--- START ---

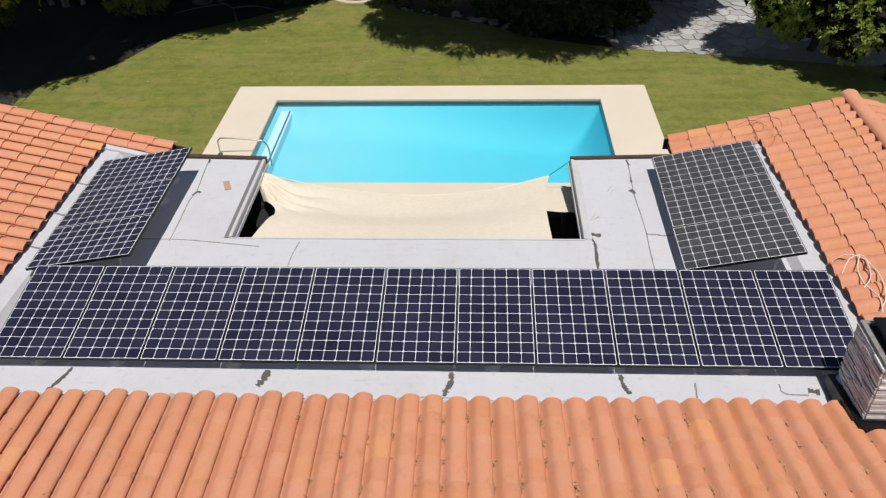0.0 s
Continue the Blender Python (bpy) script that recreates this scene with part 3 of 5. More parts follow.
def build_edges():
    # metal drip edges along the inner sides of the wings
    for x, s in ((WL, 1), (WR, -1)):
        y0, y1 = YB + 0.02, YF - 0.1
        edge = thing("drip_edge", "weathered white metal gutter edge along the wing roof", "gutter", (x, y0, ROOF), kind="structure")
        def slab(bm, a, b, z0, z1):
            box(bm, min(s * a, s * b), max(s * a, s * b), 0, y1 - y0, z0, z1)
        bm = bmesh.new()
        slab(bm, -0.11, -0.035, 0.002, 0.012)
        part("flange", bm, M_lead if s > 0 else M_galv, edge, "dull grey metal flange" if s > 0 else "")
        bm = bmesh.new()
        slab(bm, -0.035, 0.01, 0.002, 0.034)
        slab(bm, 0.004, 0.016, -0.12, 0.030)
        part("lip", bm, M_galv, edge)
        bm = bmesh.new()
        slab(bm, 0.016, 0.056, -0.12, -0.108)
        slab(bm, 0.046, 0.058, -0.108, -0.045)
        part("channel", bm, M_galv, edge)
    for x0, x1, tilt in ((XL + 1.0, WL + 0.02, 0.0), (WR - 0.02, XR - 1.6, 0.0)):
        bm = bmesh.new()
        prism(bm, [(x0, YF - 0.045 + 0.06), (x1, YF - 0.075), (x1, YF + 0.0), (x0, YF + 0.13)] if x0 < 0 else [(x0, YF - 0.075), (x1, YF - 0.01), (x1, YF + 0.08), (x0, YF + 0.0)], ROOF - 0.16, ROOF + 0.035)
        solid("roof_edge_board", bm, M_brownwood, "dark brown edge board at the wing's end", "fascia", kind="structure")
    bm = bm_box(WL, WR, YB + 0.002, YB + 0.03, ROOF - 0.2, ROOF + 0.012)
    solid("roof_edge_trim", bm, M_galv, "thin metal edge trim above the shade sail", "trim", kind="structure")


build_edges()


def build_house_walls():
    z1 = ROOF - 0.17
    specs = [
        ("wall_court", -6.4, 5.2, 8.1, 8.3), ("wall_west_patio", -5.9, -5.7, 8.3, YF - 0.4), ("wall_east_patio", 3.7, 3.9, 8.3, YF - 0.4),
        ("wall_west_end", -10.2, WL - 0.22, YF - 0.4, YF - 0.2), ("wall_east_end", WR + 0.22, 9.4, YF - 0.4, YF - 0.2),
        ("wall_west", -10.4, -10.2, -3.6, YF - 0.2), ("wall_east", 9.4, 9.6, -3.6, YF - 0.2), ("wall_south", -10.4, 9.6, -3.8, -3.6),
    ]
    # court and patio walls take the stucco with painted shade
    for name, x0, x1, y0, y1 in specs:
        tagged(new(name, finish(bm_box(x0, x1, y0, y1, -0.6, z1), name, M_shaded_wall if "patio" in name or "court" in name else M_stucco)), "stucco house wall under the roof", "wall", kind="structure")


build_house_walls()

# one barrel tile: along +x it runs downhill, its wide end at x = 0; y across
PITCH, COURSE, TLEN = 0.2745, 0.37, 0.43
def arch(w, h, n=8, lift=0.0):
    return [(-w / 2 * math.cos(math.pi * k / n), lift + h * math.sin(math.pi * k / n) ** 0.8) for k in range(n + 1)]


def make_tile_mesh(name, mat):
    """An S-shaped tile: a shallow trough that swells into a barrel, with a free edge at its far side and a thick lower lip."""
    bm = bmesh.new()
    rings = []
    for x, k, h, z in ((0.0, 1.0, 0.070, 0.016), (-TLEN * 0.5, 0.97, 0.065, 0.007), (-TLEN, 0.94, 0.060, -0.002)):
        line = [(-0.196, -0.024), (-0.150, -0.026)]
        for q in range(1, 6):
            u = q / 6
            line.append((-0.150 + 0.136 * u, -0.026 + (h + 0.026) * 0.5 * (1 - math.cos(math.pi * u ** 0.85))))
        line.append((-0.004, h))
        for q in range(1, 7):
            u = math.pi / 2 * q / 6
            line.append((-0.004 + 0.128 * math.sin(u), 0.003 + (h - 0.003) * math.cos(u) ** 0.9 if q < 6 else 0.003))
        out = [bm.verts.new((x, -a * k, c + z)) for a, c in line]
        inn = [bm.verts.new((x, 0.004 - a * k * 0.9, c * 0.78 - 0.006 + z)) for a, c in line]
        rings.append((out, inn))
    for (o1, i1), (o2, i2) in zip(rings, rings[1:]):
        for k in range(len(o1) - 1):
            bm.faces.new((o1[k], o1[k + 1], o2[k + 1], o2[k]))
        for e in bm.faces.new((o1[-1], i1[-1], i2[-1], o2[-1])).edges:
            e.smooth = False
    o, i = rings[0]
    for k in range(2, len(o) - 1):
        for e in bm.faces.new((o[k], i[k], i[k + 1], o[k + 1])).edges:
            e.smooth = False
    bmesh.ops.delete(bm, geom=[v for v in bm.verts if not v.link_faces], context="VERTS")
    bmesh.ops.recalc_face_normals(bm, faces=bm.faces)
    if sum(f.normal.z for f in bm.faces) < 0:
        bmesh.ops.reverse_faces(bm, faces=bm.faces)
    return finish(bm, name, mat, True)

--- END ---

Instruction →
Word for word, quote the lines above. Omit the pictures.

Exercise solution →
0.0 s
Continue the Blender Python (bpy) script that recreates this scene with part 3 of 5. More parts follow.
def build_edges():
    # metal drip edges along the inner sides of the wings
    for x, s in ((WL, 1), (WR, -1)):
        y0, y1 = YB + 0.02, YF - 0.1
        edge = thing("drip_edge", "weathered white metal gutter edge along the wing roof", "gutter", (x, y0, ROOF), kind="structure")
        def slab(bm, a, b, z0, z1):
            box(bm, min(s * a, s * b), max(s * a, s * b), 0, y1 - y0, z0, z1)
        bm = bmesh.new()
        slab(bm, -0.11, -0.035, 0.002, 0.012)
        part("flange", bm, M_lead if s > 0 else M_galv, edge, "dull grey metal flange" if s > 0 else "")
        bm = bmesh.new()
        slab(bm, -0.035, 0.01, 0.002, 0.034)
        slab(bm, 0.004, 0.016, -0.12, 0.030)
        part("lip", bm, M_galv, edge)
        bm = bmesh.new()
        slab(bm, 0.016, 0.056, -0.12, -0.108)
        slab(bm, 0.046, 0.058, -0.108, -0.045)
        part("channel", bm, M_galv, edge)
    for x0, x1, tilt in ((XL + 1.0, WL + 0.02, 0.0), (WR - 0.02, XR - 1.6, 0.0)):
        bm = bmesh.new()
        prism(bm, [(x0, YF - 0.045 + 0.06), (x1, YF - 0.075), (x1, YF + 0.0), (x0, YF + 0.13)] if x0 < 0 else [(x0, YF - 0.075), (x1, YF - 0.01), (x1, YF + 0.08), (x0, YF + 0.0)], ROOF - 0.16, ROOF + 0.035)
        solid("roof_edge_board", bm, M_brownwood, "dark brown edge board at the wing's end", "fascia", kind="structure")
    bm = bm_box(WL, WR, YB + 0.002, YB + 0.03, ROOF - 0.2, ROOF + 0.012)
    solid("roof_edge_trim", bm, M_galv, "thin metal edge trim above the shade sail", "trim", kind="structure")


build_edges()


def build_house_walls():
    z1 = ROOF - 0.17
    specs = [
        ("wall_court", -6.4, 5.2, 8.1, 8.3), ("wall_west_patio", -5.9, -5.7, 8.3, YF - 0.4), ("wall_east_patio", 3.7, 3.9, 8.3, YF - 0.4),
        ("wall_west_end", -10.2, WL - 0.22, YF - 0.4, YF - 0.2), ("wall_east_end", WR + 0.22, 9.4, YF - 0.4, YF - 0.2),
        ("wall_west", -10.4, -10.2, -3.6, YF - 0.2), ("wall_east", 9.4, 9.6, -3.6, YF - 0.2), ("wall_south", -10.4, 9.6, -3.8, -3.6),
    ]
    # court and patio walls take the stucco with painted shade
    for name, x0, x1, y0, y1 in specs:
        tagged(new(name, finish(bm_box(x0, x1, y0, y1, -0.6, z1), name, M_shaded_wall if "patio" in name or "court" in name else M_stucco)), "stucco house wall under the roof", "wall", kind="structure")


build_house_walls()

# one barrel tile: along +x it runs downhill, its wide end at x = 0; y across
PITCH, COURSE, TLEN = 0.2745, 0.37, 0.43
def arch(w, h, n=8, lift=0.0):
    return [(-w / 2 * math.cos(math.pi * k / n), lift + h * math.sin(math.pi * k / n) ** 0.8) for k in range(n + 1)]


def make_tile_mesh(name, mat):
    """An S-shaped tile: a shallow trough that swells into a barrel, with a free edge at its far side and a thick lower lip."""
    bm = bmesh.new()
    rings = []
    for x, k, h, z in ((0.0, 1.0, 0.070, 0.016), (-TLEN * 0.5, 0.97, 0.065, 0.007), (-TLEN, 0.94, 0.060, -0.002)):
        line = [(-0.196, -0.024), (-0.150, -0.026)]
        for q in range(1, 6):
            u = q / 6
            line.append((-0.150 + 0.136 * u, -0.026 + (h + 0.026) * 0.5 * (1 - math.cos(math.pi * u ** 0.85))))
        line.append((-0.004, h))
        for q in range(1, 7):
            u = math.pi / 2 * q / 6
            line.append((-0.004 + 0.128 * math.sin(u), 0.003 + (h - 0.003) * math.cos(u) ** 0.9 if q < 6 else 0.003))
        out = [bm.verts.new((x, -a * k, c + z)) for a, c in line]
        inn = [bm.verts.new((x, 0.004 - a * k * 0.9, c * 0.78 - 0.006 + z)) for a, c in line]
        rings.append((out, inn))
    for (o1, i1), (o2, i2) in zip(rings, rings[1:]):
        for k in range(len(o1) - 1):
            bm.faces.new((o1[k], o1[k + 1], o2[k + 1], o2[k]))
        for e in bm.faces.new((o1[-1], i1[-1], i2[-1], o2[-1])).edges:
            e.smooth = False
    o, i = rings[0]
    for k in range(2, len(o) - 1):
        for e in bm.faces.new((o[k], i[k], i[k + 1], o[k + 1])).edges:
            e.smooth = False
    bmesh.ops.delete(bm, geom=[v for v in bm.verts if not v.link_faces], context="VERTS")
    bmesh.ops.recalc_face_normals(bm, faces=bm.faces)
    if sum(f.normal.z for f in bm.faces) < 0:
        bmesh.ops.reverse_faces(bm, faces=bm.faces)
    return finish(bm, name, mat, True)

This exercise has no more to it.